Required Documentation for HRA Tax Exemption Claims
To claim HRA exemption, you must submit certain documents to your employer, including rent receipts and rental agreements. These documents serve as proof of your rented accommodation and the amount paid as rent. If the annual rent exceeds ₹1 lakh, your landlord's PAN must also be provided. This helps the Income Tax Department track high-value transactions and ensure tax compliance.
Based on these proofs, employers will grant HRA exemption in Form 16. Form 16 is a certificate issued by your employer, providing a detailed summary of the salary paid and tax deducted at source (TDS) on your behalf.
Claiming Deduction without Employer-Provided HRA
Rent paid without HRA can still be deducted under Section 80GG of the Income Tax Act if you do not receive HRA from your employer. However, you must meet certain conditions:
You must be self-employed or salaried and have not received HRA during the year you claim 80GG. This implies that if you receive HRA for part of the year, you can only claim the 80GG deduction for the remaining months.
You, your spouse, or your minor child must not own residential accommodation in your current city of residence or employment. This condition prevents taxpayers from claiming a double benefit on both self-owned and rented properties.
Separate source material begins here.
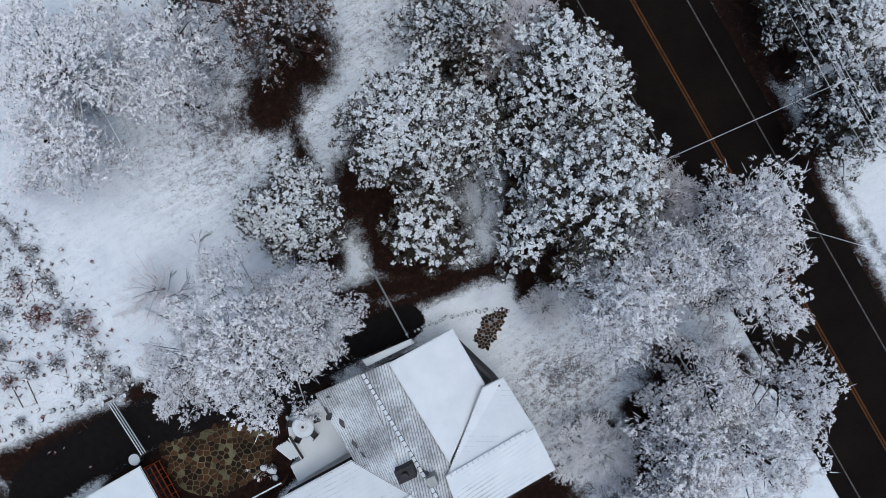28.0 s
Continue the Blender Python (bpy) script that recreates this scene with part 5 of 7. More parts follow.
def make_lace(seed, twig, leafy=0.0, R=3.0, H=5.0, count=60, clump=0.0, fine=24):
    """A leafless crown of forking twigs, each coated with frost."""
    s = Sprays(seed)
    rng = s.rng
    limbs = [((0, 0, 0), (0, 0, H * 0.3), 0.12, 0.09)]
    for k in range(count):
        a, out = 2.4 * k + rng.uniform(-0.4, 0.4), math.sqrt((k + 0.5) / count)
        tip = np.array((math.cos(a) * R * out * rng.uniform(0.75, 1.08), math.sin(a) * R * out * rng.uniform(0.75, 1.08), H * (0.97 - 0.45 * out ** 2) * rng.uniform(0.8, 1.03)))
        root = np.array((0, 0, H * rng.uniform(0.2, 0.45)))
        bend = root * 0.45 + tip * 0.55 + rng.uniform(-0.25, 0.25, 3)
        limbs += [(tuple(root), tuple(bend), 0.035, 0.022), (tuple(bend), tuple(tip), 0.022, 0.01)]
        t = rng.uniform(0.1, 1.0, (fine, 1))
        p = np.where(rng.random((fine, 1)) < 0.75, bend + (tip - bend) * t, root + (bend - root) * np.maximum(t, 0.5))
        d = np.array((math.cos(a), math.sin(a), 0.35)) * 0.7 + rng.uniform(-0.9, 0.9, (fine, 3))
        d /= np.linalg.norm(d, axis=1, keepdims=True)
        L = R * rng.uniform(0.12, 0.3, fine)
        s.fingers(p, d, L, np.full(fine, 0.03), rng.random(fine) < 0.95, reach=0.9)
        for gen in range(2):
            p = np.repeat(p, 4 if gen == 0 else 2, 0) + np.repeat(d * L[:, None], 4 if gen == 0 else 2, 0) * rng.uniform(0.2, 1.0, (len(p) * (4 if gen == 0 else 2), 1))
            d = np.repeat(d, 4 if gen == 0 else 2, 0) * 0.8 + rng.normal(0, 0.6, p.shape)
            d /= np.linalg.norm(d, axis=1, keepdims=True)
            L = R * rng.uniform(0.04, 0.11, len(p)) * (1 if gen == 0 else 0.7)
            s.fingers(p, d, L, np.full(len(p), 0.027 if gen == 0 else 0.023), rng.random(len(p)) < 0.95, reach=0.9)
        if clump:
            pick = rng.random(len(p)) < clump * 0.12
            s.tufts(p[pick], np.zeros((pick.sum(), 3)), 5, 0.16, 0.5, np.full(pick.sum(), 0.6))
    return s.mesh("crown", [BROWN_LEAF if leafy else BARK, twig, DUSTED_BROWN]), limb_mesh("trunk", limbs, BARK_SNOW), R, H


def make_tuft(seed, stem, snow, count=70, puffs=14, leafy=0.0):
    """A low shrub: arching stems from one stool, some of them frosted, with crumbs of snow; radius and height 1."""
    rng = np.random.default_rng(seed)
    soup, limbs = Soup(), []
    for k in range(count):
        a, reach = rng.uniform(0, 6.283), rng.uniform(0.35, 1.0)
        d, p = np.array((math.cos(a), math.sin(a), 0.0)), np.array((rng.normal(0, 0.12), rng.normal(0, 0.12), 0.0))
        knee = p + d * reach * 0.45 + np.array((0, 0, rng.uniform(0.4, 0.8)))
        tip = p + d * reach + np.array((rng.uniform(-0.15, 0.15), rng.uniform(-0.15, 0.15), rng.uniform(0.3, 1.0)))
        frosted = 1 if rng.random() < 0.5 else 0
        soup.twig(p, knee, 0.028, 0)
        soup.twig(knee, tip, 0.03, frosted)
        for j in range(3):
            s = knee + (tip - knee) * rng.uniform(0, 0.9)
            soup.twig(s, s + rng.uniform(-0.2, 0.2, 3) + d * 0.08, 0.026, 1 if rng.random() < 0.5 else 0)
        if leafy and rng.random() < leafy:
            soup.puff(tip, 0.13, rng, 0.4)
    for k in range(puffs):
        a, q = rng.uniform(0, 6.283), math.sqrt(rng.random()) * 0.85
        soup.puff((math.cos(a) * q, math.sin(a) * q, rng.uniform(0.4, 0.9)), rng.uniform(0.08, 0.17), rng, 0.9)
    for k in range(5):
        a = k * 1.2566
        limbs.append(((0, 0, -0.05), (math.cos(a) * 0.25, math.sin(a) * 0.25, 0.4), 0.04, 0.02))
    return soup.mesh("crown", [stem, snow, stem]), limb_mesh("trunk", limbs, BARK), 1.0, 1.0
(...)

In addition to the maximum deduction of 5,000 per month, Section 80GG also limits deductions to 25% of adjusted total income.
HRA Exemption for Individuals Living with Parents
You can also claim HRA if you reside in your parent's house. To do so, sign a rental agreement with your parents and transfer the rent to them monthly. Your parents must report this income on their tax returns.
This can result in tax savings on the family income if their other income falls below the basic exemption limit or is taxed at a lower rate. Ensure to maintain proper documentation, such as rent receipts and bank statements showing rent transfers, to validate your claim.
Claiming Both HRA and Home Loan Interest Deductions
Even if you have a home loan, you can claim both HRA and home loan interest deductions if the houses are in the same city. To do this, you must demonstrate that the rented house and the house with the loan are at different locations. There must be valid reasons for not residing in your self-owned house, such as:
Living in another city for work or other personal reasons.
Proximity to your workplace or children's school makes residing in the rented house more practical.
Your purchased home is under construction, requiring you to rent a temporary residence.
Renting out your own house for additional income and living in a different rented property.
In such cases, you can claim deductions under Section 24(b) for home loan interest payments, up to ₹2 lahks per annum, and Section 80C for principal repayments, up to ₹1.5 lahks per annum.
It is important to note that such claims are frequently scrutinized by tax officials, who may reject part or all of the claim if dissatisfied, especially if the claimed amount is relatively high. To substantiate your claim, maintain proper documentation, including rental agreements, home loan certificates, and rent receipts.
Important Tips for Maximizing HRA Exemption Benefits
Timely submission of rent receipts and rental agreements to your employer is crucial to ensure the seamless processing of your HRA exemption claim.
Regularly review and update your rental agreement, especially if there is a change in rent amount or rental duration.
Keep a record of rent payments made through bank transfers, as cash payments might not be considered valid proof by tax authorities.
If you are claiming both HRA and home loan interest deductions, maintain separate documentation for each to avoid confusion during tax filing.
To sum this up, the HRA exemption can be a powerful tool for tax savings for salaried individuals in India. Understanding the various aspects of HRA exemption, including calculation, documentation, and eligibility, can help you make the most of this benefit and reduce your tax liability.